Actually, it's less of a problem in the here and now than you've presented, and it's probably due to EN's general incompetency in recent years, that works to our benefit:
Once you authenticate in the app (at least for Mac and Windows), unless you affirmatively log out, you stay logged in. EN doesn't repeatedly phone home. That was a 'solution' one of the EN apologists over at the EN forums suggested. I can turn off my internet connection and still use Evernote (except for the bug that several thousand of my notes are not available locally for reasons unknown, EN support is clueless).
In the scenario I presented in the forums - how does one recover if you inadvertently get logged out - the EN apologist had the audacity to suggest 'don't do inadvertent things', as if there aren't numerous potential ways to get logged out (malicious teen in the house, a motor deficit causes an accidental click, etc).

But yeah. It's still an unacceptable decision to force a remote login in order to access one's own local data.

Laurent is currently working on implementing OCR in one of the upcoming versions of Joplin. I can't say how far along he is with this and when this function will be available.

Most excellent. I'll do the standard thing and ask "when will it be ready" but only for comic effect. I worked for a decade-plus with assorted devs, and the correct reply is always "when it's ready". :rofl:

Sorry for going off-topic, but what format have these searchable documents?

The reason for not keeping the data is documented here:

It's simply that even if we imported it, it wouldn't be used for anything such as search, etc.

From the next release OCR should hopefully be included and that OCR data will be regenerated in a way that is supported by Joplin.

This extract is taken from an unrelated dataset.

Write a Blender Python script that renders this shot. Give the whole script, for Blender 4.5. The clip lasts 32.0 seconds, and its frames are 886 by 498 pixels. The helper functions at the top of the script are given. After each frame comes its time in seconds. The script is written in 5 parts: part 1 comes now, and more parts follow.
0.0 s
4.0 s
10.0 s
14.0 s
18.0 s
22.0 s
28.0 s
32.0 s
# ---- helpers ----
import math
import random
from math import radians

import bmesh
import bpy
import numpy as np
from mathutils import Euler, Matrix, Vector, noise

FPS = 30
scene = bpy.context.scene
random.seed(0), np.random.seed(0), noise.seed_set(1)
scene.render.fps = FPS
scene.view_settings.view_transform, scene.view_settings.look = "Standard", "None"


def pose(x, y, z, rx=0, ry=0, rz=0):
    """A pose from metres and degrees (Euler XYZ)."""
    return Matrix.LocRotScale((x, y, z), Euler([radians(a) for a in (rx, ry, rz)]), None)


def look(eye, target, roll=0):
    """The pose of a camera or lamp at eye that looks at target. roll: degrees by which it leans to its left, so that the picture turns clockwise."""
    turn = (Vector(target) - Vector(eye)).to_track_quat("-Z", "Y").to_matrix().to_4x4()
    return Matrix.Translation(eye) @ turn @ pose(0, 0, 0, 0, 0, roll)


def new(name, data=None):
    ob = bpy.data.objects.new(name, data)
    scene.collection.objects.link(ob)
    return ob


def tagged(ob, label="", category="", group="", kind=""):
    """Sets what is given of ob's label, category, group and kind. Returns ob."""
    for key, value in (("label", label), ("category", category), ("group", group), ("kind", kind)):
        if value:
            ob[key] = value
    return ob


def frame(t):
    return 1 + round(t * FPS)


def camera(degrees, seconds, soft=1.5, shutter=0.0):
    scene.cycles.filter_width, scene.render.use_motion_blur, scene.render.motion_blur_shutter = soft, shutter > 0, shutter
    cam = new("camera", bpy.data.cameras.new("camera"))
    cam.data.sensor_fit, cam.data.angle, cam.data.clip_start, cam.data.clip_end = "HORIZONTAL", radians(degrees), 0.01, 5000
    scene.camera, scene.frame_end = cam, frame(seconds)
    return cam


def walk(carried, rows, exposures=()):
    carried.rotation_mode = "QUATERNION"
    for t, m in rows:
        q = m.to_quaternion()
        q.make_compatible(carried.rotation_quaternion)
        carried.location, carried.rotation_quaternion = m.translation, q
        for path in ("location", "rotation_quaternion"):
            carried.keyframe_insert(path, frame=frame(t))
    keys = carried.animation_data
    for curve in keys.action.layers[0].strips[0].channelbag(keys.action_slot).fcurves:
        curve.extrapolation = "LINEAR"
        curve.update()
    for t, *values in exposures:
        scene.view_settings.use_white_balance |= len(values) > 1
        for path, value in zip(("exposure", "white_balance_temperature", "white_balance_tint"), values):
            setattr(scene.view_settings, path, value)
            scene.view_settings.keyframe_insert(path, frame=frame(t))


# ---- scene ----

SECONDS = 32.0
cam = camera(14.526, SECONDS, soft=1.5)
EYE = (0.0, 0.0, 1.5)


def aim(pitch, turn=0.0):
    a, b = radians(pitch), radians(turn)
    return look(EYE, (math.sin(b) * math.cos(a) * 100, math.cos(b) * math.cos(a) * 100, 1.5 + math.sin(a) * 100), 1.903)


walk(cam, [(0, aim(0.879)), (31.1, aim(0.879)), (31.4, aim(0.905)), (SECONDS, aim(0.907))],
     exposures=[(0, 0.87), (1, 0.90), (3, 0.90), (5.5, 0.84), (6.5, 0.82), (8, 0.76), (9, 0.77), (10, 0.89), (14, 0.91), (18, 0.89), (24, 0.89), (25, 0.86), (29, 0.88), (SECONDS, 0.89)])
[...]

As far as I can see the OCR system is good for PDF documents and not too bad for images. The advantage is that it all happens locally so none of your data will be uploaded to the cloud.

3 Likes

I'm almost certain all of the pdf's were scanned as 'searchable PDF' from the beginning, though it was a loooong time ago when I first started.

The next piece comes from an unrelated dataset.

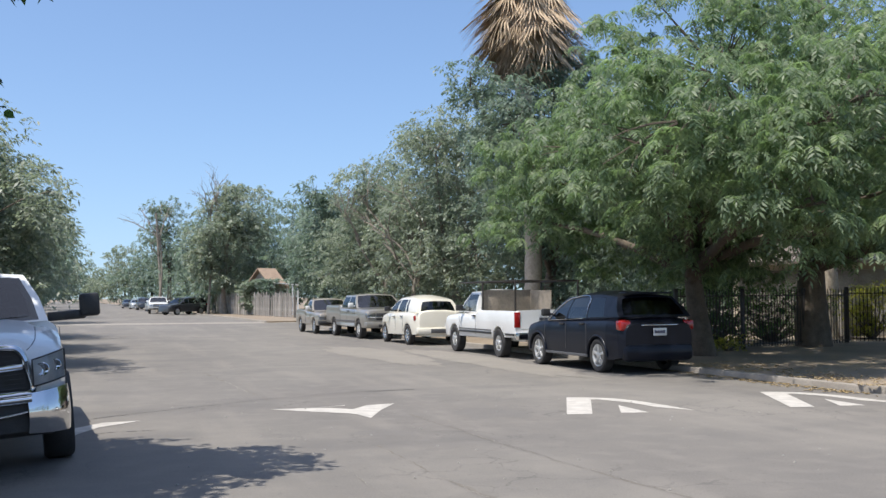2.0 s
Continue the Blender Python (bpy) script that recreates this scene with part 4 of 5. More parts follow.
# silver saloon by the near kerb
saloon = dict(L=4.87, W=1.79, wb=2.85, fo=0.97, wr=0.345, arch=1.1, tw=0.22, rim=0.252, floor=0.24, belt=0.97, roof=1.40, bow=0.12, crown=0.04, spokes=5,
              top=[(0, 0.56), (0.05, 0.69), (0.16, 0.77), (0.4, 0.84), (0.8, 0.90), (1.4, 0.965), (3.9, 1.0), (4.6, 1.0), (4.87, 0.86)],
              bot=[(0, 0.22), (4.4, 0.24), (4.87, 0.36)],
              plan=[(0, 0.70), (0.1, 0.82), (0.35, 0.93), (0.8, 0.985), (1.2, 1.0), (4.0, 1.0), (4.6, 0.93), (4.87, 0.82)],
              posts=[(1.22, 2.28), (2.82, 2.88), (3.72, 3.5), (4.2, 3.75)], pillar=BLACK_PLASTIC, beltw=0.93, roofw=0.66, roofcrown=0.05, glass=GLASS_DARK, mirrormat=BLACK_PLASTIC, roofline=[(2.2, 1.30), (2.7, 1.35), (3.1, 1.36), (3.75, 1.31)], beltline=[(1.3, 0.93), (4.1, 1.0)], mirror=(1.02, 1.78, 0.17),
              side_margin=(0.02, 0.02, 0.02, 0.05), handles=[(2.62, 0.87), (3.55, 0.89)], handlemat=SILVER, seams=[1.42, 2.84, 3.78], moulding=[(0.60, 0.022, GREY_PLASTIC)],
              extra=[
                  ("headlight", LENS, [(-0.74, -0.48, 0.045, 0.3, 0.58, 0.69, 0.03)], "clear headlight"),
                  ("headlight", LENS, [(0.48, 0.74, 0.045, 0.3, 0.58, 0.69, 0.03)], "clear headlight"),
                  ("grille_mesh", BLACK_PLASTIC, [(-0.4, 0.4, -0.01, 0.03, 0.45, 0.62, 0.01)], ""),
                  ("sill", SILVER, both(0.885, 0.91, 1.4, 3.45, 0.22, 0.31, 0.01), ""),
              ])
vehicle("car", pose(11.3 + 0.87, 11.08 + 0.97 - 4.87 / 2, 0, 0, 0, 0), saloon, SILVER, "silver four-door saloon by the kerb", "car")

# ---- trees ----
def branch_path(rnd, a, b, sag, n=6):
    a, b = Vector(a), Vector(b)
    out = []
    off = Vector((rnd.uniform(-1, 1), rnd.uniform(-1, 1), 0)) * (b - a).length * 0.08
    for i in range(n + 1):
        t = i / n
        p = a.lerp(b, t) + off * math.sin(math.pi * t) + Vector((0, 0, sag * math.sin(math.pi * t)))
        out.append(p)
    return out


def leaves_mesh(name, clumps, size, per, material, parent, seed, droop=0.5, aspect=0.38, bunch=0.35, rounded_leaf=False):
    """A crown of single bent leaves gathered in sprays. clumps: rows of centre and radius."""
    rng = np.random.default_rng(seed)
    C = np.array([c for c, _ in clumps], float)
    R = np.array([r for _, r in clumps], float)
    n_c = len(C)
    # sprays on the shell of each clump
    sprays = max(2, per // 9)
    idx = np.repeat(np.arange(n_c), sprays)
    d = rng.normal(size=(len(idx), 3))
    d[:, 2] = d[:, 2] * 0.7 + 0.4
    d /= np.linalg.norm(d, axis=1)[:, None]
    rad = R[idx] * (0.62 + 0.45 * rng.random(len(idx)) ** 0.6)
    sp = C[idx] + d * rad[:, None] * np.array([1, 1, 0.8])
    # leaves on each spray, fanned along a drooping stalk
    k = 9
    j = np.tile(np.arange(k), len(sp))
    sp2, d2 = np.repeat(sp, k, 0), np.repeat(d, k, 0)
    stalk = d2 * np.array([1, 1, 0.4])
    stalk[:, 2] -= droop
    stalk /= np.linalg.norm(stalk, axis=1)[:, None]
    side = np.cross(stalk, np.array([0, 0, 1.0]))
    side += rng.normal(size=side.shape) * 0.25
    side /= np.linalg.norm(side, axis=1)[:, None] + 1e-6
    along = (j / k) * bunch * (0.8 + 0.4 * rng.random(len(j)))
    base = sp2 + stalk * along[:, None] + rng.normal(size=sp2.shape) * size * 0.25
    sgn = np.where(j % 2 == 0, 1.0, -1.0)
    out = side * sgn[:, None] * 0.85 + stalk * 0.6 + rng.normal(size=sp2.shape) * 0.28
    out[:, 2] -= droop * 0.45
    out /= np.linalg.norm(out, axis=1)[:, None]
    up = np.array([0, 0, 1.0]) + rng.normal(size=sp2.shape) * 0.45
    cross = np.cross(out, up)
    cross /= np.linalg.norm(cross, axis=1)[:, None] + 1e-6
    ln = size * (0.7 + 0.6 * rng.random(len(j)))
    hw = ln * aspect * 0.5
    p0 = base
    mid = base + out * (ln * 0.45)[:, None]
    p1 = mid + cross * hw[:, None]
    p3 = mid - cross * hw[:, None]
    p2 = base + out * ln[:, None]
    p2[:, 2] -= ln * 0.12
    if rounded_leaf:
        low, high = base + out * (ln * 0.2)[:, None], base + out * (ln * 0.62)[:, None]
        wide = cross * hw[:, None]
        V = np.stack([p0, low + wide * 0.9, high + wide * 0.8, p2, high - wide * 0.8, low - wide * 0.9], 1)
    else:
        V = np.stack([p0, p1, p2, p3], 1)
    n, c = len(j), V.shape[1]
    me = bpy.data.meshes.new(name)
    me.vertices.add(n * c)
    me.vertices.foreach_set("co", V.reshape(-1))
    me.loops.add(n * c)
    me.loops.foreach_set("vertex_index", np.arange(n * c))
    me.polygons.add(n)
    me.polygons.foreach_set("loop_start", np.arange(n) * c)
    me.polygons.foreach_set("loop_total", np.full(n, c))
    me.update(calc_edges=True)
    me.materials.append(material)
    ob = new(name, me)
    ob.parent = parent
    return ob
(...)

I agree. That would be the scansnap default.

Most likely there is no Evernote OCR at all. Why ocr what is already text?

I know the PDF's are all 'attachments' to the notes

Are ANY attachments getting exported at all or only notes?

However, why put the stuff that is already in the scansnap home folders into Evernote or Joplin? In the scansnap home folder type in some words and boom, your receipt or proposal or whatever will immediately pop up. Microsoft's explorer searches and indexes pdf files.

To check if your pdf files are already searchable, eliminating evernote's OCR entirely, open one and search within the document (probably ctrl-f) for a clearly easy to read word. If it finds the word, then it is already searchable and there would be nothing for Evernote to do.

I very much look forward to it. I'm getting comfortable gradually with Joplin, but will probably run EN in parallel for the time being. Appreciate your work!

Are ANY attachments getting exported at all or only notes?

Well, it's all sort of one thing, but jammed together. If that makes the least bit of sense. I can open an evernote note with a pdf in it, and read the pdf within EN, or open the pdf in my standard reader app, or save it, whatever. With Joplin I can do the same. So the pdf is an 'attachment' but embedded within the note. Or is my brain going all fuzzy with your question...

As far as the OCR'd files - well, I just downloaded all 5,477 of my pdf scans from iDrive, and a random check shows no ability to search the raw pdf for text. Which kind of surprises me. But the same PDF in evernote, fully searchable. Checking the scansnap settings, for 'Scan to Evernote' it has the option of 'Convert to Searchable PDF'. So I'm unsure why the pdf file isn't searchable.

Too much for my puny brain right now!